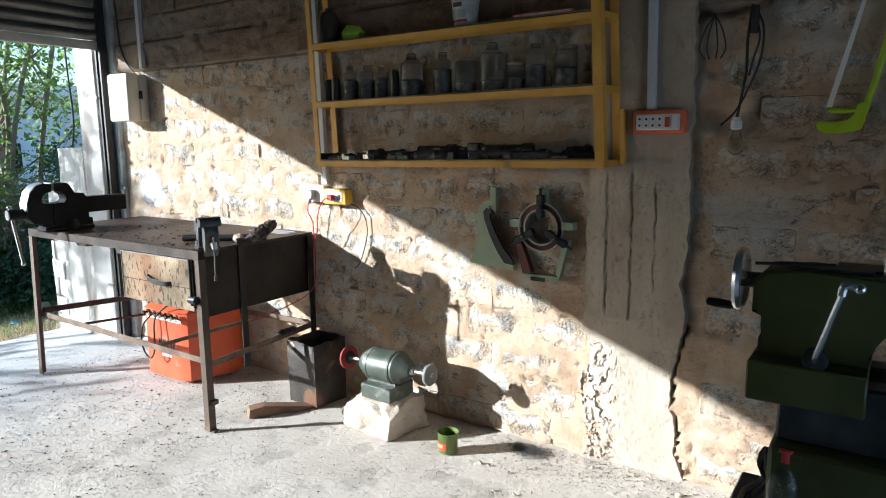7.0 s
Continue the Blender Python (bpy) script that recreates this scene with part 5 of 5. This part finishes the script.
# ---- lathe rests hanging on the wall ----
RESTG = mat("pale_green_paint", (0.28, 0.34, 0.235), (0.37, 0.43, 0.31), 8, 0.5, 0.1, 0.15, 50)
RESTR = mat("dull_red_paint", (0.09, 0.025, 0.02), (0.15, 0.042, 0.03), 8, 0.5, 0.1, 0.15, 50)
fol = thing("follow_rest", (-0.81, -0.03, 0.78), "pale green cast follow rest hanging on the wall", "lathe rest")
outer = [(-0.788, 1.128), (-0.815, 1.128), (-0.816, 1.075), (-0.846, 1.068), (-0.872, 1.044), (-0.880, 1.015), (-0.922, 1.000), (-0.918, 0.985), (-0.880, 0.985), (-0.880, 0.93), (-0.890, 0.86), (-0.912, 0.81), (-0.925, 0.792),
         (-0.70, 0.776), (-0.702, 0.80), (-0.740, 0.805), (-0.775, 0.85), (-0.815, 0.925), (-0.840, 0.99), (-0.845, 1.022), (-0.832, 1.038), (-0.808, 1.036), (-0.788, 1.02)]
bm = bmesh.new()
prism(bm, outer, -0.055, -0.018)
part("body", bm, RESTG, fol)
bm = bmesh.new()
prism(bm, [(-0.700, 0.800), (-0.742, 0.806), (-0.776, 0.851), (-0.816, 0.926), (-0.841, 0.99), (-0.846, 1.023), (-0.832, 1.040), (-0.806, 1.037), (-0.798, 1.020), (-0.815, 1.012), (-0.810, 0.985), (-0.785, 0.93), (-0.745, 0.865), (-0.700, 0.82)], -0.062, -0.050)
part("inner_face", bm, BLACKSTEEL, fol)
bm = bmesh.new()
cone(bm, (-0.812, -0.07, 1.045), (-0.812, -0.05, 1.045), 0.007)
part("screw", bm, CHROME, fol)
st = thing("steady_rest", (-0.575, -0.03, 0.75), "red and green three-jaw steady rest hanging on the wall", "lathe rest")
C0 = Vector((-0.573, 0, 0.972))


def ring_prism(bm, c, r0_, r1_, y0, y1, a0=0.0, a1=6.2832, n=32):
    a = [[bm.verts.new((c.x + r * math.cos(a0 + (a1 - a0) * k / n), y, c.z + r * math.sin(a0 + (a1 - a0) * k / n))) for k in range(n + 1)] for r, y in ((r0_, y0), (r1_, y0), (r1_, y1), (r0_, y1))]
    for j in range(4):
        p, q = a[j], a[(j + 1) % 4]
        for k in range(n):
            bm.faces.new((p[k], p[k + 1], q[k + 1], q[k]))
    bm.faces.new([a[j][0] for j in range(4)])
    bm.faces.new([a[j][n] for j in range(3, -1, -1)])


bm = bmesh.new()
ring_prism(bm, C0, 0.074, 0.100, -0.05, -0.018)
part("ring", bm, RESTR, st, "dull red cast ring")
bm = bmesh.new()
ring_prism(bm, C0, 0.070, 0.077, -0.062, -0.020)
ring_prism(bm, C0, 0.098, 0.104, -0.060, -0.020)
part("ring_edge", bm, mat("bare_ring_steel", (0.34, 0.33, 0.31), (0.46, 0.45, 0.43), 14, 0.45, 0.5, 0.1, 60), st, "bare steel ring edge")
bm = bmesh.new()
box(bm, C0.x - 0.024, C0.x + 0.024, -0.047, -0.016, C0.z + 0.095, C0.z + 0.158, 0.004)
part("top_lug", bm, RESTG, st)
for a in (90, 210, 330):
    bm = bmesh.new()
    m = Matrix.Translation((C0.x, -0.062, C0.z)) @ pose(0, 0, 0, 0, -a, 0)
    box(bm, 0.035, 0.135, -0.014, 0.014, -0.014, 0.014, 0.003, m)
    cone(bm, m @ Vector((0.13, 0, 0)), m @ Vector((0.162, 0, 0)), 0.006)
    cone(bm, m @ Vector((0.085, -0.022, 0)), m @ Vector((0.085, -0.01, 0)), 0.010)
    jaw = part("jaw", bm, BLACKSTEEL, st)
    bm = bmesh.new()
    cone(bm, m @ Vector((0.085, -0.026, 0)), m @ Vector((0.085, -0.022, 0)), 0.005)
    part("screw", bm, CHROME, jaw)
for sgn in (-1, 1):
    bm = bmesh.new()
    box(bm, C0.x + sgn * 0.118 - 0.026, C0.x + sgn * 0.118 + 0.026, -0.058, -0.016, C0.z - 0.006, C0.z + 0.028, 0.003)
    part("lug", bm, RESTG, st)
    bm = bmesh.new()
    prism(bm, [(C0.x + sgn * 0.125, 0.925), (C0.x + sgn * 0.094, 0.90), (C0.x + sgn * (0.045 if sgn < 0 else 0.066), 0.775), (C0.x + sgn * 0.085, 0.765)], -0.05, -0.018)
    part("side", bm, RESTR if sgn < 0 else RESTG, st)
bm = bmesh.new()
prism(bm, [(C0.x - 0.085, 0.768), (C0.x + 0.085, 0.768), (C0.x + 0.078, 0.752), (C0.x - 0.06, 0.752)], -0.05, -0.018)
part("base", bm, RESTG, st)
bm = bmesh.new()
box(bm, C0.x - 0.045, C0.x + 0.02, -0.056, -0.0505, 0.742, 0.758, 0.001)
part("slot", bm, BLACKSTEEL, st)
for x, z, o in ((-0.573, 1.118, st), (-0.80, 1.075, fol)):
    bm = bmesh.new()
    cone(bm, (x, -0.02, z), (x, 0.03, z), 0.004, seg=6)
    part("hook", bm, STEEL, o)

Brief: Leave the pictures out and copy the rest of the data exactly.

Full response:
7.0 s
Continue the Blender Python (bpy) script that recreates this scene with part 5 of 5. This part finishes the script.
# ---- lathe rests hanging on the wall ----
RESTG = mat("pale_green_paint", (0.28, 0.34, 0.235), (0.37, 0.43, 0.31), 8, 0.5, 0.1, 0.15, 50)
RESTR = mat("dull_red_paint", (0.09, 0.025, 0.02), (0.15, 0.042, 0.03), 8, 0.5, 0.1, 0.15, 50)
fol = thing("follow_rest", (-0.81, -0.03, 0.78), "pale green cast follow rest hanging on the wall", "lathe rest")
outer = [(-0.788, 1.128), (-0.815, 1.128), (-0.816, 1.075), (-0.846, 1.068), (-0.872, 1.044), (-0.880, 1.015), (-0.922, 1.000), (-0.918, 0.985), (-0.880, 0.985), (-0.880, 0.93), (-0.890, 0.86), (-0.912, 0.81), (-0.925, 0.792),
         (-0.70, 0.776), (-0.702, 0.80), (-0.740, 0.805), (-0.775, 0.85), (-0.815, 0.925), (-0.840, 0.99), (-0.845, 1.022), (-0.832, 1.038), (-0.808, 1.036), (-0.788, 1.02)]
bm = bmesh.new()
prism(bm, outer, -0.055, -0.018)
part("body", bm, RESTG, fol)
bm = bmesh.new()
prism(bm, [(-0.700, 0.800), (-0.742, 0.806), (-0.776, 0.851), (-0.816, 0.926), (-0.841, 0.99), (-0.846, 1.023), (-0.832, 1.040), (-0.806, 1.037), (-0.798, 1.020), (-0.815, 1.012), (-0.810, 0.985), (-0.785, 0.93), (-0.745, 0.865), (-0.700, 0.82)], -0.062, -0.050)
part("inner_face", bm, BLACKSTEEL, fol)
bm = bmesh.new()
cone(bm, (-0.812, -0.07, 1.045), (-0.812, -0.05, 1.045), 0.007)
part("screw", bm, CHROME, fol)
st = thing("steady_rest", (-0.575, -0.03, 0.75), "red and green three-jaw steady rest hanging on the wall", "lathe rest")
C0 = Vector((-0.573, 0, 0.972))


def ring_prism(bm, c, r0_, r1_, y0, y1, a0=0.0, a1=6.2832, n=32):
    a = [[bm.verts.new((c.x + r * math.cos(a0 + (a1 - a0) * k / n), y, c.z + r * math.sin(a0 + (a1 - a0) * k / n))) for k in range(n + 1)] for r, y in ((r0_, y0), (r1_, y0), (r1_, y1), (r0_, y1))]
    for j in range(4):
        p, q = a[j], a[(j + 1) % 4]
        for k in range(n):
            bm.faces.new((p[k], p[k + 1], q[k + 1], q[k]))
    bm.faces.new([a[j][0] for j in range(4)])
    bm.faces.new([a[j][n] for j in range(3, -1, -1)])


bm = bmesh.new()
ring_prism(bm, C0, 0.074, 0.100, -0.05, -0.018)
part("ring", bm, RESTR, st, "dull red cast ring")
bm = bmesh.new()
ring_prism(bm, C0, 0.070, 0.077, -0.062, -0.020)
ring_prism(bm, C0, 0.098, 0.104, -0.060, -0.020)
part("ring_edge", bm, mat("bare_ring_steel", (0.34, 0.33, 0.31), (0.46, 0.45, 0.43), 14, 0.45, 0.5, 0.1, 60), st, "bare steel ring edge")
bm = bmesh.new()
box(bm, C0.x - 0.024, C0.x + 0.024, -0.047, -0.016, C0.z + 0.095, C0.z + 0.158, 0.004)
part("top_lug", bm, RESTG, st)
for a in (90, 210, 330):
    bm = bmesh.new()
    m = Matrix.Translation((C0.x, -0.062, C0.z)) @ pose(0, 0, 0, 0, -a, 0)
    box(bm, 0.035, 0.135, -0.014, 0.014, -0.014, 0.014, 0.003, m)
    cone(bm, m @ Vector((0.13, 0, 0)), m @ Vector((0.162, 0, 0)), 0.006)
    cone(bm, m @ Vector((0.085, -0.022, 0)), m @ Vector((0.085, -0.01, 0)), 0.010)
    jaw = part("jaw", bm, BLACKSTEEL, st)
    bm = bmesh.new()
    cone(bm, m @ Vector((0.085, -0.026, 0)), m @ Vector((0.085, -0.022, 0)), 0.005)
    part("screw", bm, CHROME, jaw)
for sgn in (-1, 1):
    bm = bmesh.new()
    box(bm, C0.x + sgn * 0.118 - 0.026, C0.x + sgn * 0.118 + 0.026, -0.058, -0.016, C0.z - 0.006, C0.z + 0.028, 0.003)
    part("lug", bm, RESTG, st)
    bm = bmesh.new()
    prism(bm, [(C0.x + sgn * 0.125, 0.925), (C0.x + sgn * 0.094, 0.90), (C0.x + sgn * (0.045 if sgn < 0 else 0.066), 0.775), (C0.x + sgn * 0.085, 0.765)], -0.05, -0.018)
    part("side", bm, RESTR if sgn < 0 else RESTG, st)
bm = bmesh.new()
prism(bm, [(C0.x - 0.085, 0.768), (C0.x + 0.085, 0.768), (C0.x + 0.078, 0.752), (C0.x - 0.06, 0.752)], -0.05, -0.018)
part("base", bm, RESTG, st)
bm = bmesh.new()
box(bm, C0.x - 0.045, C0.x + 0.02, -0.056, -0.0505, 0.742, 0.758, 0.001)
part("slot", bm, BLACKSTEEL, st)
for x, z, o in ((-0.573, 1.118, st), (-0.80, 1.075, fol)):
    bm = bmesh.new()
    cone(bm, (x, -0.02, z), (x, 0.03, z), 0.004, seg=6)
    part("hook", bm, STEEL, o)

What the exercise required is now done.